Abstract
The UK National Collaborating Centre for Mental Health and NHS England published a new national "Community Mental Health Framework" in September 2019 outlining a coproduced vision for a place-based community mental health, and how community services should modernise to offer whole-person, whole-population health approaches, aligned with primary care services and neighbourhoods.
West London NHS Trust successfully bid to be a pilot site for the development of these services and, despite the parallel challenges of the Covid-19 pandemic, progressed with major reconfiguration of our local mental health services, and receiving substantial additional investment.

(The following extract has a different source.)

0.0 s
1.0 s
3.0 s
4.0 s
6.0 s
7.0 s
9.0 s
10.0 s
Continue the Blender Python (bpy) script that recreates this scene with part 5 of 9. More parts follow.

We radically redesigned our:
- Single point of access
- 3 small primary care mental health teams
- 3 assessment services
- 5 secondary care specialist 'recovery' teams
into nine place-based Integrated Network Teams supporting a range of patients with common and complex mental health needs.

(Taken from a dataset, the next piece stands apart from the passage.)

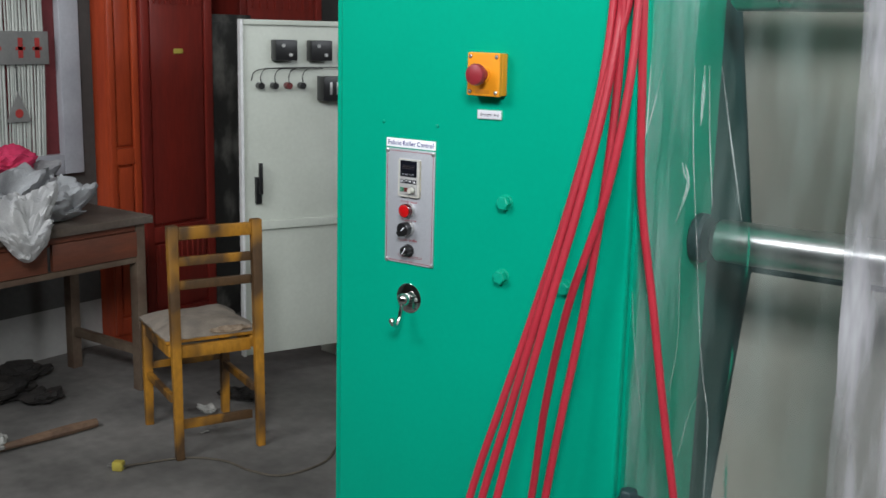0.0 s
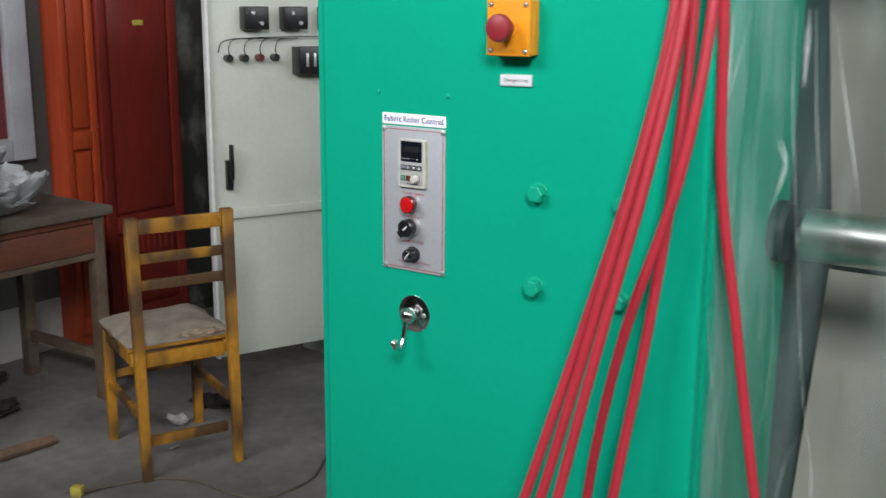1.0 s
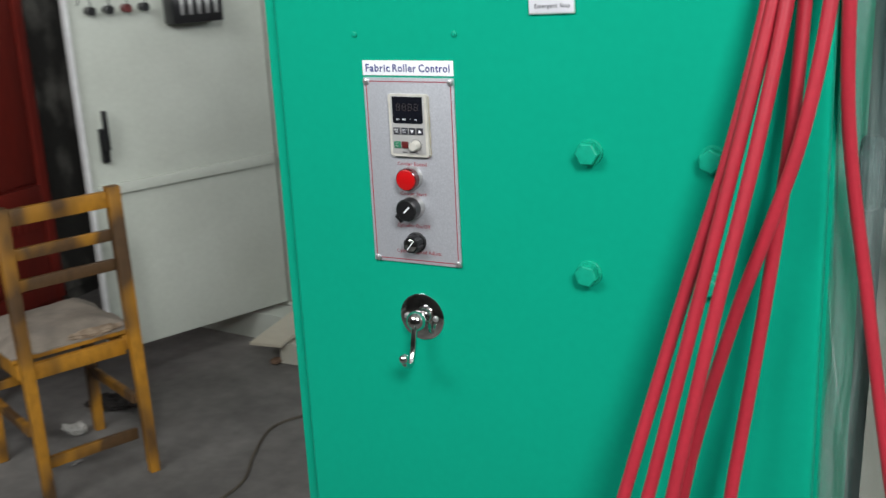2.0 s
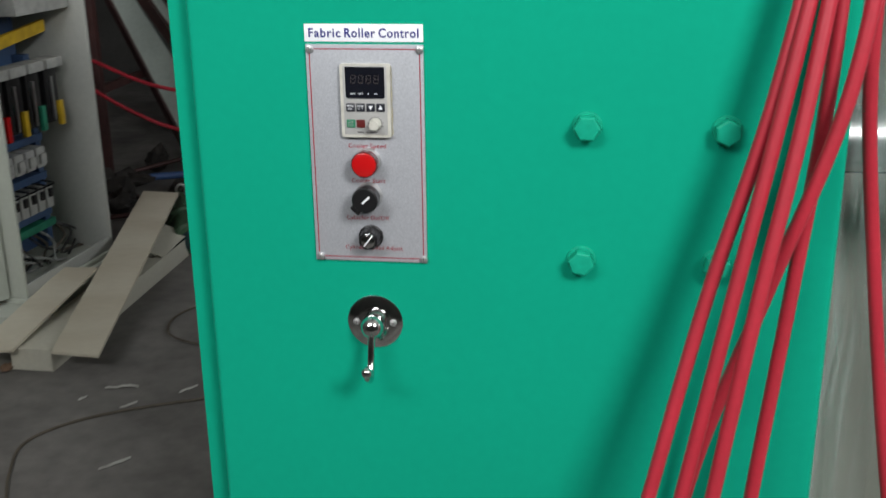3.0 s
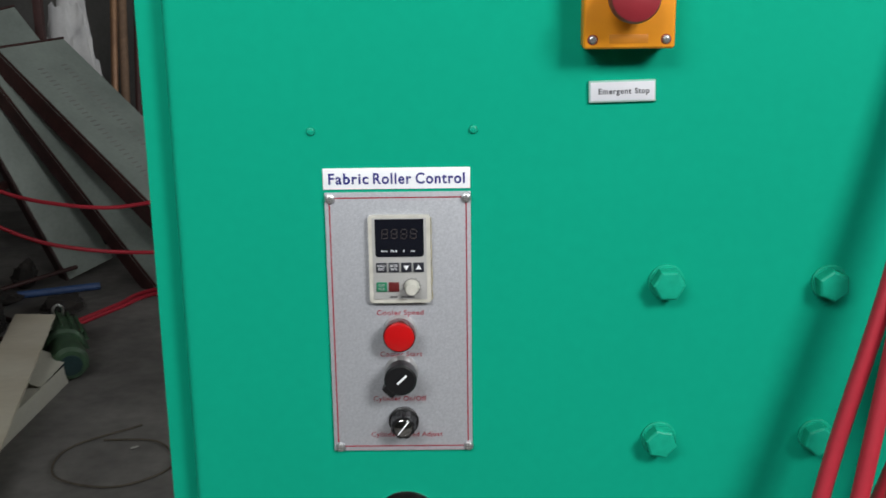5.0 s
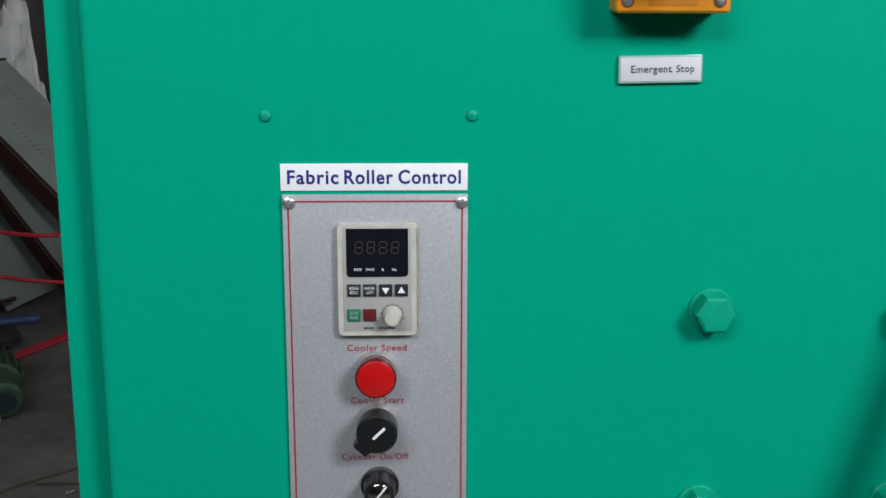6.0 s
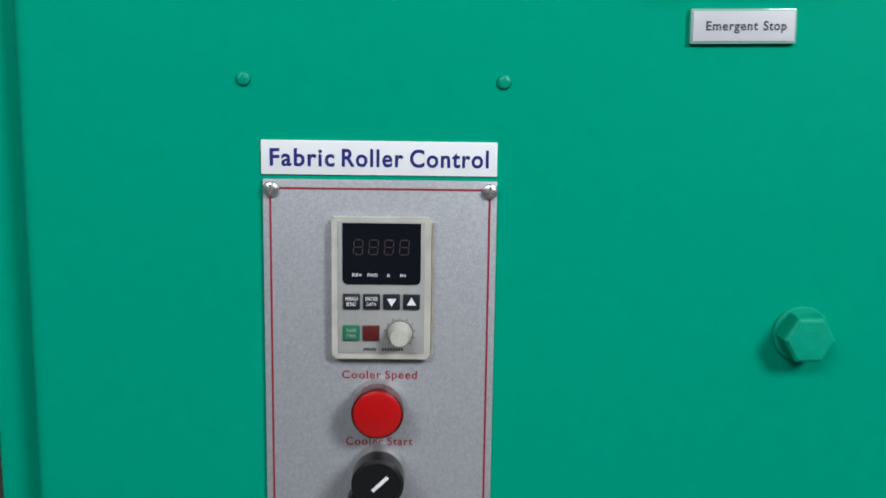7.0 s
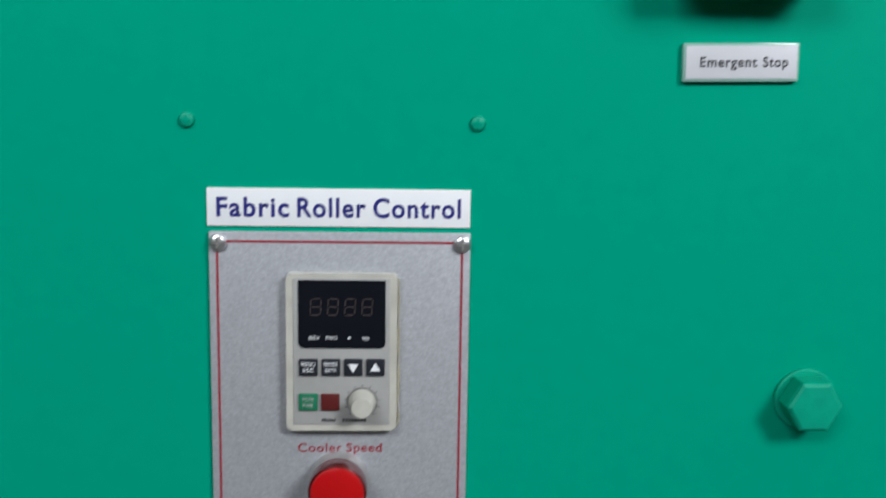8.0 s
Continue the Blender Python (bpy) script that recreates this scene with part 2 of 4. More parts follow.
    return tagged(ob, label, category, group)


def block(x0, x1, y0, y1, z0, z1, bevel=0.0, bm=None, segments=2):
    """A box, its edges rounded by bevel."""
    own = bmesh.new()
    bmesh.ops.create_cube(own, size=1, matrix=Matrix.Translation(((x0 + x1) / 2, (y0 + y1) / 2, (z0 + z1) / 2)) @ Matrix.Diagonal((x1 - x0, y1 - y0, z1 - z0, 1)))
    if bevel:
        bmesh.ops.bevel(own, geom=own.edges[:], offset=bevel, segments=segments, affect="EDGES", profile=0.6)
    return merge(bm, own)


def merge(bm, own):
    if bm is None:
        return own
    me = bpy.data.meshes.new("scratch")
    own.to_mesh(me)
    own.free()
    bm.from_mesh(me)
    bpy.data.meshes.remove(me)
    return bm


def spun(profile, place, axis, seg=32, bm=None):
    """A turned body: (radius, height) pairs along the axis from place."""
    own = bmesh.new()
    turn = Vector(axis).normalized().to_track_quat("Z", "Y").to_matrix()
    rings = []
    for r, h in profile:
        if r < 1e-5:
            rings.append([own.verts.new(Vector(place) + turn @ Vector((0, 0, h)))])
        else:
            rings.append([own.verts.new(Vector(place) + turn @ Vector((r * math.cos(2 * math.pi * i / seg), r * math.sin(2 * math.pi * i / seg), h))) for i in range(seg)])
    for a, b in zip(rings, rings[1:]):
        for i in range(seg):
            j = (i + 1) % seg
            if len(a) == 1 and len(b) == 1:
                continue
            if len(a) == 1:
                own.faces.new((a[0], b[i], b[j]))
            elif len(b) == 1:
                own.faces.new((a[i], a[j], b[0]))
            else:
                own.faces.new((a[i], a[j], b[j], b[i]))
    for ring in (rings[0], rings[-1]):
        if len(ring) > 1:
            own.faces.new(ring)
    return merge(bm, own)


def rod(a, b, r, seg=16, bm=None, round_end=0.0):
    d = (Vector(b) - Vector(a)).length
    e = round_end or min(r * 0.15, 0.002)
    return spun([(0, 0), (r - e, 0), (r, e), (r, d - e), (r - e, d), (0, d)], a, Vector(b) - Vector(a), seg, bm)


def spline(points, steps=10):
    """A smooth line through the points."""
    p = [Vector(q) for q in points]
    p = [p[0] * 2 - p[1]] + p + [p[-1] * 2 - p[-2]]
    out = []
    for i in range(1, len(p) - 2):
        a, b, c, d = p[i - 1:i + 3]
        for s in range(steps):
            t = s / steps
            out.append(0.5 * (2 * b + (c - a) * t + (2 * a - 5 * b + 4 * c - d) * t * t + (3 * b - a - 3 * c + d) * t ** 3))
    return out + [p[-2]]


def tube(points, r, seg=12, steps=10, bm=None, taper=None):
    line = spline(points, steps)
    own = bmesh.new()
    rings, side = [], None
    for i, q in enumerate(line):
        way = (line[min(i + 1, len(line) - 1)] - line[max(i - 1, 0)]).normalized()
        if side is None:
            side = way.orthogonal().normalized()
        side = (side - way * side.dot(way)).normalized()
        up = way.cross(side)
        k = r * (taper(i / (len(line) - 1)) if taper else 1)
        rings.append([own.verts.new(q + side * (k * math.cos(2 * math.pi * j / seg)) + up * (k * math.sin(2 * math.pi * j / seg))) for j in range(seg)])
    for a, b in zip(rings, rings[1:]):
        for j in range(seg):
            own.faces.new((a[j], a[(j + 1) % seg], b[(j + 1) % seg], b[j]))
    own.faces.new(rings[0])
    own.faces.new(rings[-1])
    return merge(bm, own)


def slab(origin, along, across, thick, bevel=0.0, bm=None):
    """A board: its corner, its two edges as vectors, its thickness on the far side of along x across."""
    own = bmesh.new()
    o, u, v = Vector(origin), Vector(along), Vector(across)
    n = u.cross(v).normalized() * thick
    low = [own.verts.new(q) for q in (o, o + u, o + u + v, o + v)]
    high = [own.verts.new(q - n) for q in (o, o + u, o + u + v, o + v)]
    own.faces.new(low)
    own.faces.new(high[::-1])
    for i in range(4):
        own.faces.new((low[i], high[i], high[(i + 1) % 4], low[(i + 1) % 4]))
    if bevel:
        bmesh.ops.bevel(own, geom=own.edges[:], offset=bevel, segments=2, affect="EDGES")
    return merge(bm, own)


def rounded(x0, x1, y0, y1, z0, z1, top=0.0, foot=0.0, steps=6):
    """An upright plate that looks to -y, its upper and lower corners rounded."""
    bm = bmesh.new()
    ring = []
    for cx, cz, r, turn in ((x1 - top, z1 - top, top, 0), (x0 + top, z1 - top, top, 90), (x0 + foot, z0 + foot, foot, 180), (x1 - foot, z0 + foot, foot, 270)):
        for k in range(steps + 1):
            a = radians(turn + 90 * k / steps)
            ring.append((cx + r * math.cos(a), cz + r * math.sin(a)))
    near = [bm.verts.new((x, y0, z)) for x, z in ring]
    rear = [bm.verts.new((x, y1, z)) for x, z in ring]
    bm.faces.new(near)
    bm.faces.new(rear[::-1])
    for i in range(len(ring)):
        k = (i + 1) % len(ring)
        bm.faces.new((near[i], rear[i], rear[k], near[k]))
    return bm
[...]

The plans were coproduced with staff, local partners and informed by patients and carers, and implemented at scale.
New investment and team structures were designed using population health approaches to address predicted need for the services rather than historical patterns of referral demand - with an acknowledgement that areas of high deprivation and certain populations may require alternative approaches to delivery. We developed new team structures and created new roles including rapidly expanding the role for Peer Support Workers (with lived-experience of mental illness), alongside contracted partnerships with community organisations, the relaunch of our Wellbeing and Recovery College and the relocation of two teams into local Premier League and Championships League football clubs.
We describe our transformation experiences, including:
- the challenges of changing culture and operating models whilst continuing to provide care for a caseload of 12,000 local people
- clinical risks identified during the transition, and actions to ensure patients were not lost-to-follow-up and that caseload segmentation was introduced to support assertive approaches to clinical care delivery for the patients with most complex needs and highest risk
- workforce challenges and efforts to attract and retain clinical staff to reduce vacancy rates in expanding teams
- the benefits and challenges of migrating clinical activity from a secondary care to a shared primary-care clinical record system
- actions to gain clear visibility of performance data
- unforeseen challenges related to the Covid-19 pandemic and a backlog of need, and heightened awareness of mental health
At November 2023, the services collectively increased in productivity from a mean of 1200 recorded clinical contacts per week to >2000; clinical caseloads stabilised, and routine referrals were seen in a median of 33 days against a target of 28 days.
Adverse incidents were routinely monitored, including patient suicides and homicides, as well as complaints.
Work with voluntary sector organisations in just one borough supported over 800 recipients of targeted wellbeing support, of whom 75%+ were from non-white ethnic backgrounds - these approaches went beyond the biomedical and psychological models to include community massage, movement and dance, and photojournalism.
We share our learning others seeking to innovate in the integrated mental health space.